* BEGIN *

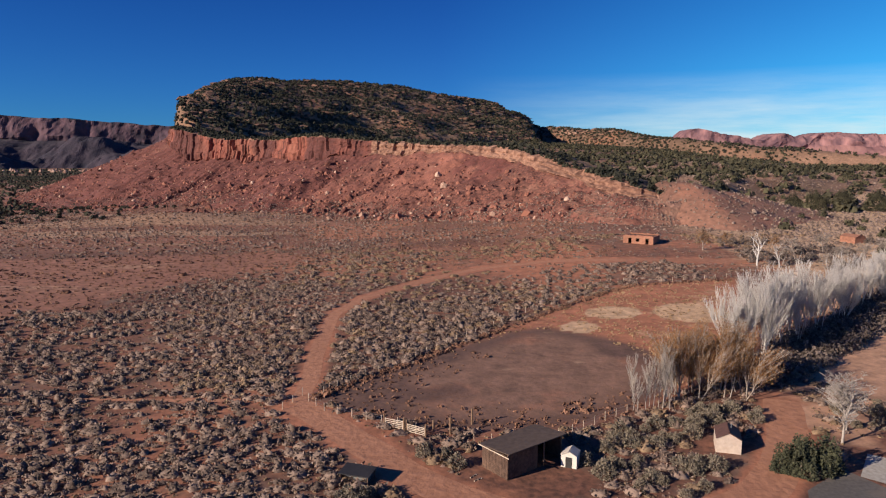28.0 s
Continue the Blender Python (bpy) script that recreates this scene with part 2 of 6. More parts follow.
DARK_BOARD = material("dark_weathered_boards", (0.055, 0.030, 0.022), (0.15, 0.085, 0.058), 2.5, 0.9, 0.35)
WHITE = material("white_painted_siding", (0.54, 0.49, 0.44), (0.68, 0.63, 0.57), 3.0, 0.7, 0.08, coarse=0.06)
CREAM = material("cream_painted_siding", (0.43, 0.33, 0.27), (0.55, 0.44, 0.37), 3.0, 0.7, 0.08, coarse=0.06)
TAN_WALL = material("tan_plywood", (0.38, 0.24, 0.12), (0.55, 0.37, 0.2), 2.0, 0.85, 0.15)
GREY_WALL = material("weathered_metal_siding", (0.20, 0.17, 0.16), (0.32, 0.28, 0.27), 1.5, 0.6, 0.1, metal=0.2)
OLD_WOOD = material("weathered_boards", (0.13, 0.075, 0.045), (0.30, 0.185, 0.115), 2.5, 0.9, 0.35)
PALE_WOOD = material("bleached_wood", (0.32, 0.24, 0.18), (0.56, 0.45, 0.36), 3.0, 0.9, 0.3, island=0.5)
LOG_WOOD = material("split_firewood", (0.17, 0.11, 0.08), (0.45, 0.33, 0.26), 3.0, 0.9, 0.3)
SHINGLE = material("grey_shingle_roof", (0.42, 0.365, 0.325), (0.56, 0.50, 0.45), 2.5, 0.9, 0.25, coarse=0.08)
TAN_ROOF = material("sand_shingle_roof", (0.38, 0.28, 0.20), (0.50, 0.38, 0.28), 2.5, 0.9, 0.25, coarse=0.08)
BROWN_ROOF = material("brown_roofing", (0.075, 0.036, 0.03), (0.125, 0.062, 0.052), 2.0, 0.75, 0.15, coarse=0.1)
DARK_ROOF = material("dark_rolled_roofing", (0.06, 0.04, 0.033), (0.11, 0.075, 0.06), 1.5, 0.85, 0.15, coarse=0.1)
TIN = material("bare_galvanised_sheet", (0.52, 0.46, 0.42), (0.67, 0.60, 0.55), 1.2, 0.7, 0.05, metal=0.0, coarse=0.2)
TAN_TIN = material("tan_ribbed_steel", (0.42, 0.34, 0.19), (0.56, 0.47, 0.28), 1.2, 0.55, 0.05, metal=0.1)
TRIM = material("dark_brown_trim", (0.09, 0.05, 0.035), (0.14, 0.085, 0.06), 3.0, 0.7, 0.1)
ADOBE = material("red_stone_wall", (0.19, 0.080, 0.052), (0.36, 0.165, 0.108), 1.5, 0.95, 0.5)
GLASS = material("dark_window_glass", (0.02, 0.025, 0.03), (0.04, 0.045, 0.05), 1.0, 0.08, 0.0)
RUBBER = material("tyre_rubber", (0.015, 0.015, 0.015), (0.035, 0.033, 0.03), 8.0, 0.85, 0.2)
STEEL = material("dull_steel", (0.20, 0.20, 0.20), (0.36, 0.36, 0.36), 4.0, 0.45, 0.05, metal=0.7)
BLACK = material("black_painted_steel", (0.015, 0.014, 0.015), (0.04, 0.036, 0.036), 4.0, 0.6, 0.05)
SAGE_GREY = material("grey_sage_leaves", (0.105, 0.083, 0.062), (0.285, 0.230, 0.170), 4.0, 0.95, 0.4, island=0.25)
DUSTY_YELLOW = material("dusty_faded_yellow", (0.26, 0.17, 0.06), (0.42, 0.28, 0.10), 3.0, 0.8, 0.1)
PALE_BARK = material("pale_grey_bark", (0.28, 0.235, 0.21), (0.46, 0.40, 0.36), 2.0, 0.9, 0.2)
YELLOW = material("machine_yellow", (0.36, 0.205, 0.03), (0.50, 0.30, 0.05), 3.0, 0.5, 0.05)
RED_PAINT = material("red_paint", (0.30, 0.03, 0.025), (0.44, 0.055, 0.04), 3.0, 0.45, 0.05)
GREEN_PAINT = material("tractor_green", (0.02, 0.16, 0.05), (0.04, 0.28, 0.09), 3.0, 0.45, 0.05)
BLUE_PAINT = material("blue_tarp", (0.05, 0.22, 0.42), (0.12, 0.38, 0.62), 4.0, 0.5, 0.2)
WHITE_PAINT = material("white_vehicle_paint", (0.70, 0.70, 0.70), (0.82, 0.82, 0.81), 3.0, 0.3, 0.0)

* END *

WHAT YOU ARE ASKED TO DO ::
Reproduce every line above as written, skipping pictures.

SOLUTION TO THIS EXERCISE ::
28.0 s
Continue the Blender Python (bpy) script that recreates this scene with part 2 of 6. More parts follow.
DARK_BOARD = material("dark_weathered_boards", (0.055, 0.030, 0.022), (0.15, 0.085, 0.058), 2.5, 0.9, 0.35)
WHITE = material("white_painted_siding", (0.54, 0.49, 0.44), (0.68, 0.63, 0.57), 3.0, 0.7, 0.08, coarse=0.06)
CREAM = material("cream_painted_siding", (0.43, 0.33, 0.27), (0.55, 0.44, 0.37), 3.0, 0.7, 0.08, coarse=0.06)
TAN_WALL = material("tan_plywood", (0.38, 0.24, 0.12), (0.55, 0.37, 0.2), 2.0, 0.85, 0.15)
GREY_WALL = material("weathered_metal_siding", (0.20, 0.17, 0.16), (0.32, 0.28, 0.27), 1.5, 0.6, 0.1, metal=0.2)
OLD_WOOD = material("weathered_boards", (0.13, 0.075, 0.045), (0.30, 0.185, 0.115), 2.5, 0.9, 0.35)
PALE_WOOD = material("bleached_wood", (0.32, 0.24, 0.18), (0.56, 0.45, 0.36), 3.0, 0.9, 0.3, island=0.5)
LOG_WOOD = material("split_firewood", (0.17, 0.11, 0.08), (0.45, 0.33, 0.26), 3.0, 0.9, 0.3)
SHINGLE = material("grey_shingle_roof", (0.42, 0.365, 0.325), (0.56, 0.50, 0.45), 2.5, 0.9, 0.25, coarse=0.08)
TAN_ROOF = material("sand_shingle_roof", (0.38, 0.28, 0.20), (0.50, 0.38, 0.28), 2.5, 0.9, 0.25, coarse=0.08)
BROWN_ROOF = material("brown_roofing", (0.075, 0.036, 0.03), (0.125, 0.062, 0.052), 2.0, 0.75, 0.15, coarse=0.1)
DARK_ROOF = material("dark_rolled_roofing", (0.06, 0.04, 0.033), (0.11, 0.075, 0.06), 1.5, 0.85, 0.15, coarse=0.1)
TIN = material("bare_galvanised_sheet", (0.52, 0.46, 0.42), (0.67, 0.60, 0.55), 1.2, 0.7, 0.05, metal=0.0, coarse=0.2)
TAN_TIN = material("tan_ribbed_steel", (0.42, 0.34, 0.19), (0.56, 0.47, 0.28), 1.2, 0.55, 0.05, metal=0.1)
TRIM = material("dark_brown_trim", (0.09, 0.05, 0.035), (0.14, 0.085, 0.06), 3.0, 0.7, 0.1)
ADOBE = material("red_stone_wall", (0.19, 0.080, 0.052), (0.36, 0.165, 0.108), 1.5, 0.95, 0.5)
GLASS = material("dark_window_glass", (0.02, 0.025, 0.03), (0.04, 0.045, 0.05), 1.0, 0.08, 0.0)
RUBBER = material("tyre_rubber", (0.015, 0.015, 0.015), (0.035, 0.033, 0.03), 8.0, 0.85, 0.2)
STEEL = material("dull_steel", (0.20, 0.20, 0.20), (0.36, 0.36, 0.36), 4.0, 0.45, 0.05, metal=0.7)
BLACK = material("black_painted_steel", (0.015, 0.014, 0.015), (0.04, 0.036, 0.036), 4.0, 0.6, 0.05)
SAGE_GREY = material("grey_sage_leaves", (0.105, 0.083, 0.062), (0.285, 0.230, 0.170), 4.0, 0.95, 0.4, island=0.25)
DUSTY_YELLOW = material("dusty_faded_yellow", (0.26, 0.17, 0.06), (0.42, 0.28, 0.10), 3.0, 0.8, 0.1)
PALE_BARK = material("pale_grey_bark", (0.28, 0.235, 0.21), (0.46, 0.40, 0.36), 2.0, 0.9, 0.2)
YELLOW = material("machine_yellow", (0.36, 0.205, 0.03), (0.50, 0.30, 0.05), 3.0, 0.5, 0.05)
RED_PAINT = material("red_paint", (0.30, 0.03, 0.025), (0.44, 0.055, 0.04), 3.0, 0.45, 0.05)
GREEN_PAINT = material("tractor_green", (0.02, 0.16, 0.05), (0.04, 0.28, 0.09), 3.0, 0.45, 0.05)
BLUE_PAINT = material("blue_tarp", (0.05, 0.22, 0.42), (0.12, 0.38, 0.62), 4.0, 0.5, 0.2)
WHITE_PAINT = material("white_vehicle_paint", (0.70, 0.70, 0.70), (0.82, 0.82, 0.81), 3.0, 0.3, 0.0)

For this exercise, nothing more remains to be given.